In 2011, when the region was in the throes of the Arab Spring, the Women2Drive campaign got underway, with women posting to social media pictures and video footage of themselves driving. High-profile efforts resumed in 2013, and the following year, Loujain al-Hathloul was detained for more than two months after trying to drive into the country from the United Arab Emirates. She was detained again last year.

Two years ago, the crown prince unveiled “Vision 2030,” a program that aims to diversify Saudi Arabia’s oil-dependent economy and modernize the country.

The government withdrew powers of arrest from the religious police, who are mandated to promote virtue and stamp out vice with patrols in public places.

In one Riyadh cafe, groups of men and women sit unsegregated as music plays on the patio — a scene unthinkable just a few years ago. And this month, the kingdom’s first cinema in 30 years opened, also not segregated.

Some guardianship restrictions have been eased, with a woman supposedly no longer needing permission from a male relative to use many government services, get a job or start a business. But in practice, the permission of a guardian is often still requested.

But activists complain that the prince’s reforms have come hand-in-hand with a clampdown on intellectuals and campaigners.
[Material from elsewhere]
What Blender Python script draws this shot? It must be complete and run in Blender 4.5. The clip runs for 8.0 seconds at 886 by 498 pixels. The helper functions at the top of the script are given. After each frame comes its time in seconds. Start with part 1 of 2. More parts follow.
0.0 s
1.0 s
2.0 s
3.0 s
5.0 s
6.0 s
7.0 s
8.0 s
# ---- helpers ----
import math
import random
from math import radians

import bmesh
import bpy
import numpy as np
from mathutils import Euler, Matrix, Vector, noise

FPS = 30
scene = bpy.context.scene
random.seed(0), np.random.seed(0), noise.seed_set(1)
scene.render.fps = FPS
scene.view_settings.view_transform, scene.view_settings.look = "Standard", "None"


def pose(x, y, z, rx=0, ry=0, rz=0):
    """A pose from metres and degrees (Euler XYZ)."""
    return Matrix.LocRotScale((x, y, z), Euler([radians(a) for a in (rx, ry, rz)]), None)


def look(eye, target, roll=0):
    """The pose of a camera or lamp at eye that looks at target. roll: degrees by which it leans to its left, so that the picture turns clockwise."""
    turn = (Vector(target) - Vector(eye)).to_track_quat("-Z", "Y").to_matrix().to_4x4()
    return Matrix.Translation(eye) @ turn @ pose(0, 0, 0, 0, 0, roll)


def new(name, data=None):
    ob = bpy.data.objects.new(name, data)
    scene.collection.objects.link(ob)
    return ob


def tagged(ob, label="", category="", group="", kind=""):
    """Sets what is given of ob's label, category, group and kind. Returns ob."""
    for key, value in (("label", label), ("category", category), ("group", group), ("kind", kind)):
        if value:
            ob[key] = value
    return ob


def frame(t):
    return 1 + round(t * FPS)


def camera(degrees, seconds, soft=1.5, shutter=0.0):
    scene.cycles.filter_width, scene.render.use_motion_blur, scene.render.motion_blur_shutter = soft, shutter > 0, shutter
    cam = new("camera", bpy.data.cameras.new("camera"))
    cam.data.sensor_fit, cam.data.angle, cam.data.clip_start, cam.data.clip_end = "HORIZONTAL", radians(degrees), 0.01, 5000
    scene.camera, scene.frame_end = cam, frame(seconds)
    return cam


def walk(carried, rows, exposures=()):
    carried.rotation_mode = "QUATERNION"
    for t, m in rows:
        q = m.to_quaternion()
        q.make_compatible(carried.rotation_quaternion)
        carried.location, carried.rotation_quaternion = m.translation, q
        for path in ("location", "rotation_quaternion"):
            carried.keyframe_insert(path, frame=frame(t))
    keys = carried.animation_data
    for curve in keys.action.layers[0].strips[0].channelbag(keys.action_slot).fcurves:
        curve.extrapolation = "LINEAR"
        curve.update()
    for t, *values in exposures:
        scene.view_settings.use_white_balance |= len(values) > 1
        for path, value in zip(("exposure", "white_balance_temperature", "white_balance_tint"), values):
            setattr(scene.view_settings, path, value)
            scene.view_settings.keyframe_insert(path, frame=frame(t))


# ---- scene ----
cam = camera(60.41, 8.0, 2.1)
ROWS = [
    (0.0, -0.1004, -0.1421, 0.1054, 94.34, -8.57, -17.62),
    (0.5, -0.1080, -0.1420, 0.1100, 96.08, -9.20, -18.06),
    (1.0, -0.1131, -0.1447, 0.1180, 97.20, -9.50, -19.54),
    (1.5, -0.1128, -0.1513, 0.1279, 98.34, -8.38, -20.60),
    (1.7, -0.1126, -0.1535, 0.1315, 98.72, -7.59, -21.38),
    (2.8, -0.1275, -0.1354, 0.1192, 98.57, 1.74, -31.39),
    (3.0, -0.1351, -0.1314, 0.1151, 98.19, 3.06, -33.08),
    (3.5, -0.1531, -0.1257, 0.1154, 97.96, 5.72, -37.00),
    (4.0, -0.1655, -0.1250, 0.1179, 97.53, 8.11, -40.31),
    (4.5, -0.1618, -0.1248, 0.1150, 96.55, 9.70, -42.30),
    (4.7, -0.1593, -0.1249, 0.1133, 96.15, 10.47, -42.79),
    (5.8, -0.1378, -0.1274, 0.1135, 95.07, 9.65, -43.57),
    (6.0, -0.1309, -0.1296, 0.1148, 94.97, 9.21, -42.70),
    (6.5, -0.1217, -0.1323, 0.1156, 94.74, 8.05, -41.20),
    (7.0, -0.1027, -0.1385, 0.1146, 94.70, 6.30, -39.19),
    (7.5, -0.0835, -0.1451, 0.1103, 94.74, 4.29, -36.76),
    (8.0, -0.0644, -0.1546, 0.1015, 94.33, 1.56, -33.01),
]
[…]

“They are punishing those that called for this so you won’t have a thriving community pressing for change,” said Hala al-Dosari, a fellow at Harvard University’s Radcliffe Institute and a campaigner for women’s rights in Saudi Arabia. She wondered why else activists, whose aims seem to converge with those of the country’s leadership, remain in jail. Saudi Arabia is interested only in “top-down” reform, she said.

“Certain women from certain circles have always had privileges others haven’t,” Dosari said. “The disparity will be increased,” she said. “Women in remote areas, women who are well-educated but face social restrictions, women who are less well-off, they need to be included.”
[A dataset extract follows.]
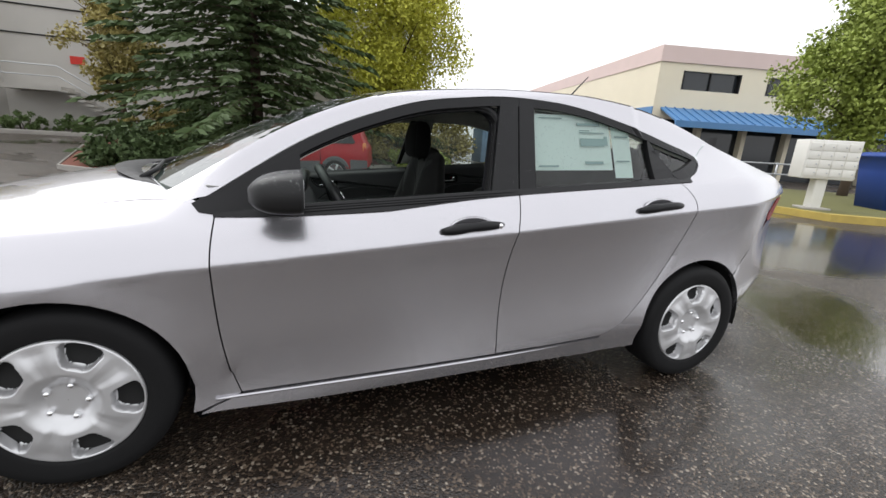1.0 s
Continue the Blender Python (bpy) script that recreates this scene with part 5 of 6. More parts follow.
brake = part("handbrake", sweep(curve([(-0.200, -0.076, 0.726), (-0.165, -0.076, 0.708), (-0.13, -0.076, 0.689), (-0.095, -0.076, 0.670), (-0.070, -0.075, 0.655), (-0.05, -0.072, 0.640)], 4), [0.012, 0.0145, 0.016, 0.0168, 0.0172, 0.0175, 0.0175, 0.0175, 0.0172, 0.017, 0.0168, 0.0165, 0.016, 0.0155, 0.015, 0.0145, 0.014, 0.0135, 0.013, 0.0125, 0.012], 14), M["grain"], con, "black handbrake lever with chrome button")
part("brake_button", sweep([(-0.199, -0.076, 0.7255), (-0.213, -0.076, 0.7330)], [0.0095, 0.008], 12), M["chrome"], brake)
part("brake_boot", loft([[Vector((-0.066 - 0.002 * t + (0.040 - 0.012 * t) * math.cos(2 * math.pi * k / 16), -0.074 + (0.018 - 0.006 * t) * math.sin(2 * math.pi * k / 16), 0.560 + 0.090 * t)) for k in range(16)] for t in (0, 0.4, 0.8, 1)]), M["grain"], brake)
lid = []
for t in np.linspace(0, 1, 18):
    r = max(0.10, 1 - abs(2 * t - 1) ** 7) ** 0.33
    x = 0.0 + 0.305 * t
    ring_ = []
    for k in range(28):
        a = 2 * math.pi * k / 28
        ca, sa = math.cos(a), math.sin(a)
        ring_.append(Vector((x, 0.038 + (0.094 - 0.006 * t) * r * math.copysign(abs(ca) ** 0.42, ca), 0.703 + (0.043 if sa > 0 else 0.047) * r * math.copysign(abs(sa) ** (0.5 if sa > 0 else 0.8), sa))))
    lid.append(ring_)
rng = np.random.default_rng(5)
pts = []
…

Women who do not already hold foreign driver’s licenses are required to enroll in training courses. At Princess Nourah University in Riyadh, which has one of just five schools offering driving lessons, 20 hours of practical instruction costs about $700.

A woman who can drive but does not have a license is required to take six hours of instruction, the Interior Ministry said. It said the same rule will be applied to men.
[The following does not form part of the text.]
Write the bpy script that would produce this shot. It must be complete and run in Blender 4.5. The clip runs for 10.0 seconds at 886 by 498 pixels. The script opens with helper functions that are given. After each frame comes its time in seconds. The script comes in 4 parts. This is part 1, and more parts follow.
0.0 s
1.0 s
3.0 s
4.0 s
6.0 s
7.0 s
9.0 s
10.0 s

“Everything is going as planned,” the Interior Ministry said in a statement.

However, some women are campaigning online against the high cost of lessons, with calls for women to begin driving in June without licenses, risking a $40 fine.

“We don’t want women driving to be another way of exploiting women economically for the state,” said Fassi, the professor. Lessons should be free, she said. “We need to be compensated for what we’ve gone through.”

Some Saudis have been wary of the changes.

“It’s totally new, so the people aren’t accepting it yet,” Abdullah al-Dosari, 21, said of women driving, as he sat with his cousins outside a coffee shop in southern Riyadh. He has reservations about his sisters driving, he said, and his father would not allow it.

Safia Ameen, 40, took issue with the mixing of men and women, for instance, at the new movie theaters but had no problem with women driving. She said it was preferable to traveling in a car with a male driver who was not a relative. Moreover, many families have been forced to stretch their household budgets to pay for live-in drivers.

At the motorcycle school, run by the Bikers Skills Institute, about 70 women initially signed up for lessons. But so far, only three have turned up. Some women even paid the fee of 1,500 riyals (about $400) but did not show.

“Maybe their families were against it,” said Bukaryeva, the instructor and wife of the school’s owner.

Abdulrahman said her family has been supportive, but she does not discuss driving, let alone motorcycle riding, with colleagues at work. “You feel some people have a negative idea, but we try not to talk about it,” she said.

She said she is nervous about the reactions she might encounter on the streets in June. But she doesn’t think much about the notion that she is making history.

“It’s just about challenging myself,” Abdulrahman said. “It’s about going out of my comfort zone and being there.”